LAUDERDALE LAKES, FLA. (WSVN) - A Ukrainian family is in tears but safe in South Florida after they went through a long and harrowing journey to escape their country.

After weeks of struggling to survive, Olga Sadretdinov and her daughters Oryna and Varvara have a new home, a new language and a new life in Lauderdale Lakes after escaping the harsh reality of the relentless Russian bombardment of the Ukrainian port city of Mariupol.

“We were sitting in a little shelter, and my little daughter would say, ‘Mom, I’m so hungry,’ and what would I do?

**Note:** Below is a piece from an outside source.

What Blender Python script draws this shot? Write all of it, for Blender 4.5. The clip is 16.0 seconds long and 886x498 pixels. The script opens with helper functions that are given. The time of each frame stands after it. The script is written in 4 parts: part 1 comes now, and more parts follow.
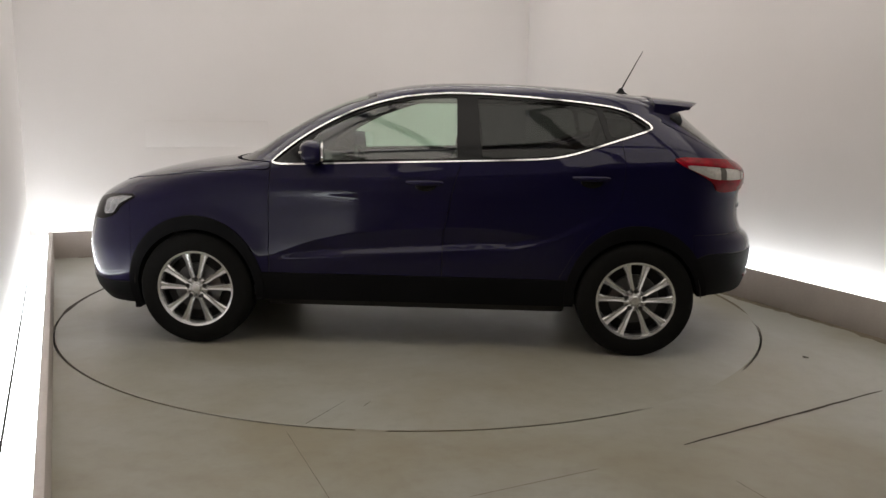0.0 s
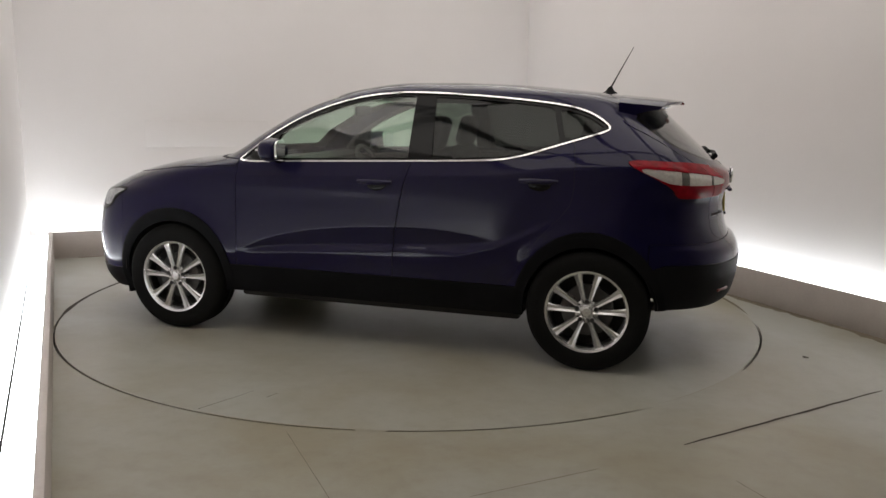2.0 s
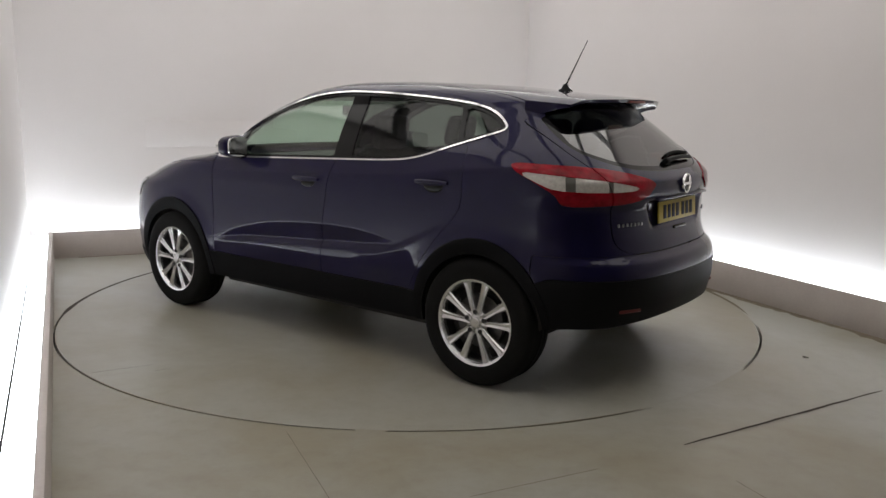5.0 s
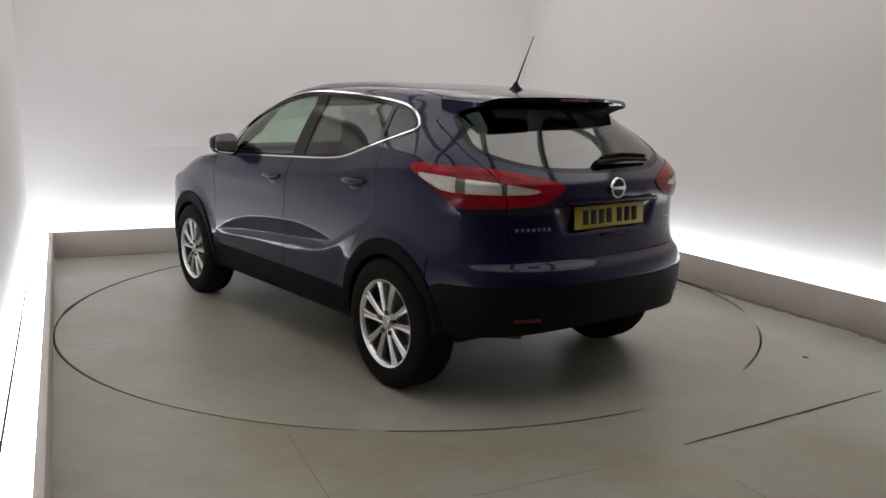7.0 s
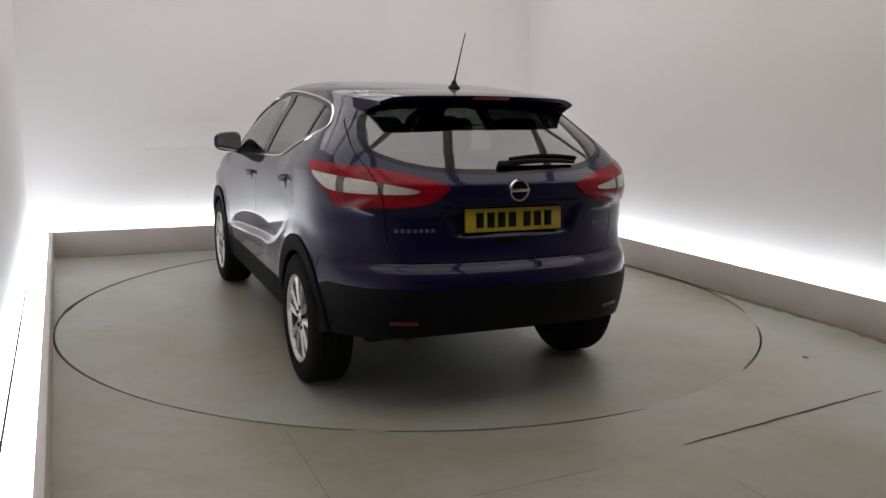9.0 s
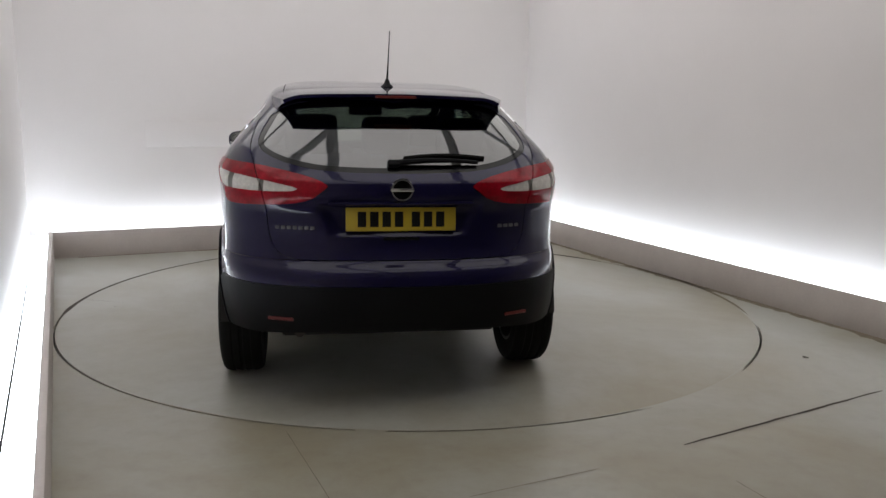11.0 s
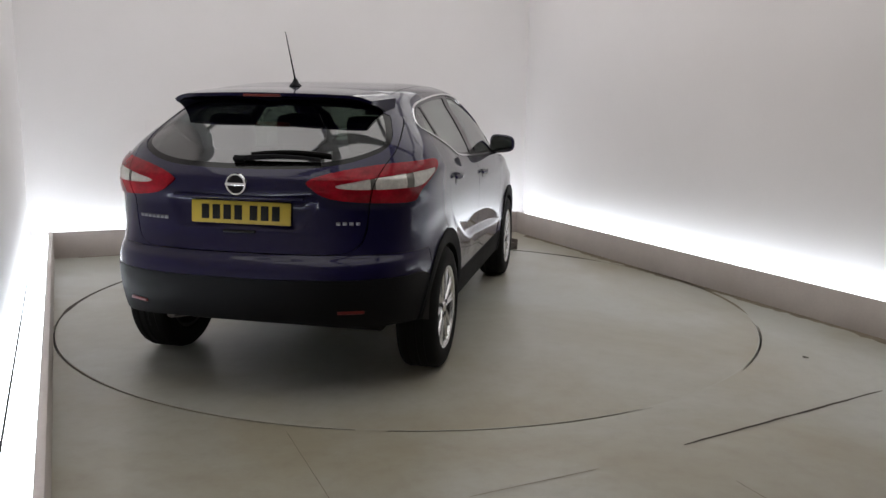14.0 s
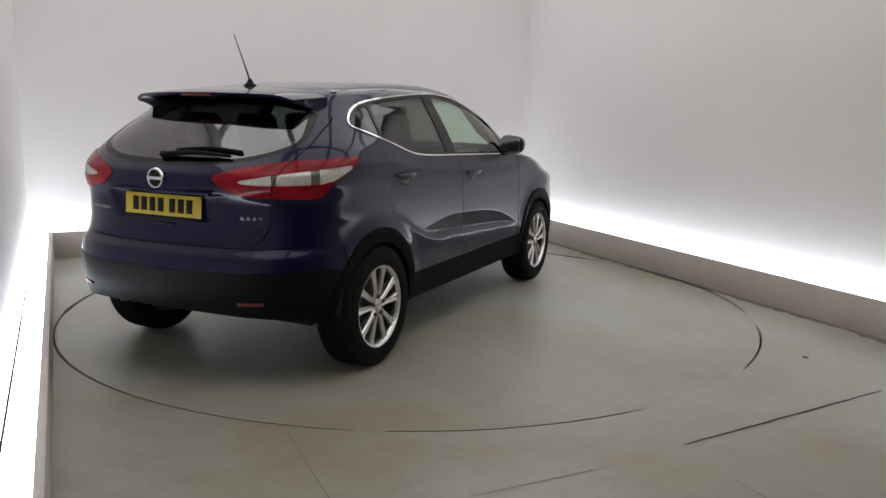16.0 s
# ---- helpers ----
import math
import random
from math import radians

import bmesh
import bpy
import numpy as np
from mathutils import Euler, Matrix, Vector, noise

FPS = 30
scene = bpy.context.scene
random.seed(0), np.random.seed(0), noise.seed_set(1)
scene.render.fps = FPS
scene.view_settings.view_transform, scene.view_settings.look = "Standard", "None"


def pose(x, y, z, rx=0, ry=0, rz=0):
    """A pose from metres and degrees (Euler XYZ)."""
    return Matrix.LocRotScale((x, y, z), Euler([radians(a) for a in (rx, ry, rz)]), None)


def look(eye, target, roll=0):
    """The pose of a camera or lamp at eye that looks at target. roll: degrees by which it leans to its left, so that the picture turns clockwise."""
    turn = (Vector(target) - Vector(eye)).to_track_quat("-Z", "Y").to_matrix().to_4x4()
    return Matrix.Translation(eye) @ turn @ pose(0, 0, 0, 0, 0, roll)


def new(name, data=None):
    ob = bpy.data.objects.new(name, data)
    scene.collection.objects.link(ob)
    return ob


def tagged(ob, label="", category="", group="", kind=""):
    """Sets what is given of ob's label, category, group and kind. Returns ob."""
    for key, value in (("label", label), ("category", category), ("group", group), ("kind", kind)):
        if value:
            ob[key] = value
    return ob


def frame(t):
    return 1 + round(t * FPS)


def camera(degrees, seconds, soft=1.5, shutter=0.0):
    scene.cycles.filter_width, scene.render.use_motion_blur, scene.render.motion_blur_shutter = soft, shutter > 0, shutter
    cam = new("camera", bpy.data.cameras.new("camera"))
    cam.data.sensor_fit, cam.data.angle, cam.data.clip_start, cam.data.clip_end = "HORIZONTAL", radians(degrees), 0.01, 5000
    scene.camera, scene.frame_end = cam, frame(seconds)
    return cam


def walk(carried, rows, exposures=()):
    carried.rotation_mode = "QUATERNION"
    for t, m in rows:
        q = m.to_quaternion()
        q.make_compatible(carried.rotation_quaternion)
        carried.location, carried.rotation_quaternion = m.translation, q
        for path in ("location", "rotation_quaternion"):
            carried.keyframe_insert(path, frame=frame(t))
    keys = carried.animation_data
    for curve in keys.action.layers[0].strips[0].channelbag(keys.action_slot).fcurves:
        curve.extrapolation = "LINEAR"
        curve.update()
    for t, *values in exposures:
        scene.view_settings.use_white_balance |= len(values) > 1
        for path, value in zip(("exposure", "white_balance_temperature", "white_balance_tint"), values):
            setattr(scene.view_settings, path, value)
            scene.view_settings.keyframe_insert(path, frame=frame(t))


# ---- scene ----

I didn’t have anything to give them,” said Olga through a translator.

“When you just put the video and I started hearing the shelling of the soldiers, everything came up to me again, and I remember how I heard of this, and I’m reliving it again,” said Oryna through a translator.

Sophia Vagnini is translating for Olga and her daughters, 18-year-old Oryna and 8-year-old Varvara.

Vagnini has helped fellow Ukrainians over the five decades she has been in the U.S. but nothing remotely like this.

The trio survived the bitter cold in Mariupol for weeks, watching as the group of people who risked their lives for food and water were picked off by Russian troops.

“About 15 people would leave for food and water. Only 10 would come back,” said Olga.

The Ukrainian refugees said those troops kidnapped them.

“They said, ‘Get out, get out, we are helping you,’ and we said, ‘We don’t want that, we don’t want that,'” said Oryna, “and they speak with their rifles, their automatic rifles, and said, ‘No, no, no, you have to get out and go in our vehicles.'”

The soldiers sent the family to a Russian city with no food or water before putting them on a train to another. 

“But then they said, ‘We really need to go to the bathroom,’ and they said, ‘Go,’ and then other strange people, they told us, ‘Run there, run there’, and we ran. We ran like crazy,” said Olga.

Olga and her daughters made it to Poland, straightened out some passport issues, and thanks to fundraising in the U.S., made it to Mexico on Orthodox Easter Sunday.

They were granted humanitarian parole, a safe place to live but little else. They arrived in South Florida on Wednesday morning.

Olga said she knows her husband is safe in Poland, but after their home was destroyed, he doesn’t have a way of getting a passport. Vagnini is hoping Americans will reach out.

“There are so many families like them. There are so many stories, but this is a real story,” said Vagnini. “This is a real family. The first family of Mariupol, of the city that doesn’t exist any longer, and this family is here in our Florida, in our beautiful, beautiful Florida. We have to do something for them. We have to help them.”

The trio are currently temporarily staying with another Ukrainian American. Humanitarian parole is only good for one year.